* _Data lines_:
<<<<

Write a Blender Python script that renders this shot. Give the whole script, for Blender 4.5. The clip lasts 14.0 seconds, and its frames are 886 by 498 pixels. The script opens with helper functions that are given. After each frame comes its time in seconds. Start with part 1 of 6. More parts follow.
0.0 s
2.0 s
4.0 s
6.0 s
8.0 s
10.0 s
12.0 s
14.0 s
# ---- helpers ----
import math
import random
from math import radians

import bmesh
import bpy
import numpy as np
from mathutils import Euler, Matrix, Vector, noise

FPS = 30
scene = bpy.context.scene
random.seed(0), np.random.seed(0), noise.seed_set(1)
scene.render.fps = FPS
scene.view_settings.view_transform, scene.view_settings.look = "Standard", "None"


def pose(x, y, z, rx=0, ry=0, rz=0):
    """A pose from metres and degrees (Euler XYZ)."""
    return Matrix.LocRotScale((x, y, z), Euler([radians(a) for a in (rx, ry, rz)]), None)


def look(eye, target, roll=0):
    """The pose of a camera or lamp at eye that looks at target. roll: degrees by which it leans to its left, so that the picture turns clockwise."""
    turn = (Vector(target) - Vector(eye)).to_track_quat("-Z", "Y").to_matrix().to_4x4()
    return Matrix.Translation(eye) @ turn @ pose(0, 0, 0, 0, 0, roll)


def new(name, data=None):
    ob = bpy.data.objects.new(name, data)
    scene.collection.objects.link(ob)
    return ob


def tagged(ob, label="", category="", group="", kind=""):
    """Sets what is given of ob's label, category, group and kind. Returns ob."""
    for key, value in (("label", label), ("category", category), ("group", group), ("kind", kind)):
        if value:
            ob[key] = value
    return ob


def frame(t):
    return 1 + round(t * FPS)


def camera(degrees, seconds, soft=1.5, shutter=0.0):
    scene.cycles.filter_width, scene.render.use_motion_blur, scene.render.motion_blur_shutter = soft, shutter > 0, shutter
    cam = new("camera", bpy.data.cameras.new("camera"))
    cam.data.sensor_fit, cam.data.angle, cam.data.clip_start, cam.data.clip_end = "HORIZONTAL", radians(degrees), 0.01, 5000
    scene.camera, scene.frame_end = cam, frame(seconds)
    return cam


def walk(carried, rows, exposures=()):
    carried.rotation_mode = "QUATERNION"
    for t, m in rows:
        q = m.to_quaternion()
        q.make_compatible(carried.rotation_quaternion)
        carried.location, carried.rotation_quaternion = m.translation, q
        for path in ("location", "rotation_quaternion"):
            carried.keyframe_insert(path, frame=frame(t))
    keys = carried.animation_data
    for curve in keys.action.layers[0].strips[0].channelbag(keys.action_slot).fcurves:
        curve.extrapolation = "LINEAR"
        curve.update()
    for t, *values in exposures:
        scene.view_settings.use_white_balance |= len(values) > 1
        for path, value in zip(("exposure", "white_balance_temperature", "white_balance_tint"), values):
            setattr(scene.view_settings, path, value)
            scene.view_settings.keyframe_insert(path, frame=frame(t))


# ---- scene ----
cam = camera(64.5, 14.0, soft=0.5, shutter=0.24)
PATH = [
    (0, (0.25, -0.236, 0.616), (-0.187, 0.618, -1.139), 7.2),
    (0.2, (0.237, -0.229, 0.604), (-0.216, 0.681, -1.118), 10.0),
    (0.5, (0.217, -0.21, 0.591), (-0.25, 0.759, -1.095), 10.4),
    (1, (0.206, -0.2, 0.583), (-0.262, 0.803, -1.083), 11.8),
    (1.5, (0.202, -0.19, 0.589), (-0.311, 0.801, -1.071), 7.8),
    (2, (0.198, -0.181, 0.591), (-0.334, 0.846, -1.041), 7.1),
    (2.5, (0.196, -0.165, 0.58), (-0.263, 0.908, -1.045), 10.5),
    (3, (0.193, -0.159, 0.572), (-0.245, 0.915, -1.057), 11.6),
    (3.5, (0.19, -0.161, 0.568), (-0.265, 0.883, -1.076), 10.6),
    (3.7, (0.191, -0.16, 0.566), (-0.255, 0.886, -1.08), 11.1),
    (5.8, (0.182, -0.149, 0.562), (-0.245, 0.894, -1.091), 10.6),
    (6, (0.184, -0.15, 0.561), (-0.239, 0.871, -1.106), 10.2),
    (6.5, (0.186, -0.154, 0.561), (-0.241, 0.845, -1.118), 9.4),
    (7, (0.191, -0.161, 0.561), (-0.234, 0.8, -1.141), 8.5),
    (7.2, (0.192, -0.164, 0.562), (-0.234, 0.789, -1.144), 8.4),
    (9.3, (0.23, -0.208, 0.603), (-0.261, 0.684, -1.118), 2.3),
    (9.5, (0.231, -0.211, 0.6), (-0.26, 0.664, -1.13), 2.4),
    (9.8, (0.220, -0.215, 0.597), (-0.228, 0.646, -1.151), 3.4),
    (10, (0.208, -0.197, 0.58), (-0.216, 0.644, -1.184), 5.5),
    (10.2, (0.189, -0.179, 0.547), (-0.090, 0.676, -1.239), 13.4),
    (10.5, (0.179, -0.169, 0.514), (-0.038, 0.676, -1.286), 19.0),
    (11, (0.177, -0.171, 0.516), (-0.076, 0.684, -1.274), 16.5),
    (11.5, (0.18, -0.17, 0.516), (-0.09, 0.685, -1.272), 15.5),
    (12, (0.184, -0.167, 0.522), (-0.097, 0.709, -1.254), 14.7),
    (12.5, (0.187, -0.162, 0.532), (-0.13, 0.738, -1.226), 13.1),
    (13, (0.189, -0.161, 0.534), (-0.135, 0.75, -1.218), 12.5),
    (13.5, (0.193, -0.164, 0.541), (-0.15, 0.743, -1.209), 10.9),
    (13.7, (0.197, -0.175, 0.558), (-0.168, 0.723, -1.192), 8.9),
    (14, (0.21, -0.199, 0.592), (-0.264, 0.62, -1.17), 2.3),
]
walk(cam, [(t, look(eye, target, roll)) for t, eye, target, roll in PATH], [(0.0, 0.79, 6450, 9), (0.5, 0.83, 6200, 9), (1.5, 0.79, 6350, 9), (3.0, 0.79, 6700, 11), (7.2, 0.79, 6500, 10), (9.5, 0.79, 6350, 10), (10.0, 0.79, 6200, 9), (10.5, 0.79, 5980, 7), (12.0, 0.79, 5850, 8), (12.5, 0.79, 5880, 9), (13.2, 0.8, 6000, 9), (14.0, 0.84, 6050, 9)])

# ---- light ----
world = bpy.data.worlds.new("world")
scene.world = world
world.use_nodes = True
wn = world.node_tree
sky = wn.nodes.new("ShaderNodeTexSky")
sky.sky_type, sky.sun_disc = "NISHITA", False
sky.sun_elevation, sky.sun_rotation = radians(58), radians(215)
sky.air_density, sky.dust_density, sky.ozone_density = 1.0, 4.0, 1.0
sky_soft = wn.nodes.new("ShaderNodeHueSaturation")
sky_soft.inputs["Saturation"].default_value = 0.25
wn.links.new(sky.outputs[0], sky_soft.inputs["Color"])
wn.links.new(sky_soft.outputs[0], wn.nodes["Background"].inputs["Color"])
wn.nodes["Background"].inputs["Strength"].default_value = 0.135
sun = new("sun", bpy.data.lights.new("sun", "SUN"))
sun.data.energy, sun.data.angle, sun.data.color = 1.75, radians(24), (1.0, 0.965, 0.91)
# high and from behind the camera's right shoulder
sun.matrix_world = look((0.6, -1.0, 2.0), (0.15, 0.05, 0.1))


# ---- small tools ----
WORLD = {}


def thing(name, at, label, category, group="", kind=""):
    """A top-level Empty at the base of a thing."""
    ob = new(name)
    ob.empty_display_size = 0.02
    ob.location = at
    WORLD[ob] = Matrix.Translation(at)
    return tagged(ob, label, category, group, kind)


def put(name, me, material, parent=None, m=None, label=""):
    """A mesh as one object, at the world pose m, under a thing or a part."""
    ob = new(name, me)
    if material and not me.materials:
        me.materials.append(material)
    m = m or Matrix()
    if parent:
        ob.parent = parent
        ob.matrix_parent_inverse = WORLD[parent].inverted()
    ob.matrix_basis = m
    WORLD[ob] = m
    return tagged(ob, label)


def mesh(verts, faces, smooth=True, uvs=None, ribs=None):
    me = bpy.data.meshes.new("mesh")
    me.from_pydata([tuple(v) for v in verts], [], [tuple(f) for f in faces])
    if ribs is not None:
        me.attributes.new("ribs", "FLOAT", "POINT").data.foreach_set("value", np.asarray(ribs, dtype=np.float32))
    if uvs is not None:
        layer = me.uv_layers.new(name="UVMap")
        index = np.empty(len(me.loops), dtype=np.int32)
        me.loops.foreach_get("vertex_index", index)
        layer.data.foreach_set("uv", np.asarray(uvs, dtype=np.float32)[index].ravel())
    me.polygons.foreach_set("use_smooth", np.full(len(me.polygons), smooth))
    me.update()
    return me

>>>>

* _Aim of the exercise_: As listed above, the lines from the line with "scene.camera, scene.frame_end = cam, frame(seconds)" to the line with "scene.view_settings.keyframe_insert(path, frame=frame(t))" are to be echoed exactly, with both ends included and nothing added.

* _Finished answer_:
    scene.camera, scene.frame_end = cam, frame(seconds)
    return cam


def walk(carried, rows, exposures=()):
    carried.rotation_mode = "QUATERNION"
    for t, m in rows:
        q = m.to_quaternion()
        q.make_compatible(carried.rotation_quaternion)
        carried.location, carried.rotation_quaternion = m.translation, q
        for path in ("location", "rotation_quaternion"):
            carried.keyframe_insert(path, frame=frame(t))
    keys = carried.animation_data
    for curve in keys.action.layers[0].strips[0].channelbag(keys.action_slot).fcurves:
        curve.extrapolation = "LINEAR"
        curve.update()
    for t, *values in exposures:
        scene.view_settings.use_white_balance |= len(values) > 1
        for path, value in zip(("exposure", "white_balance_temperature", "white_balance_tint"), values):
            setattr(scene.view_settings, path, value)
            scene.view_settings.keyframe_insert(path, frame=frame(t))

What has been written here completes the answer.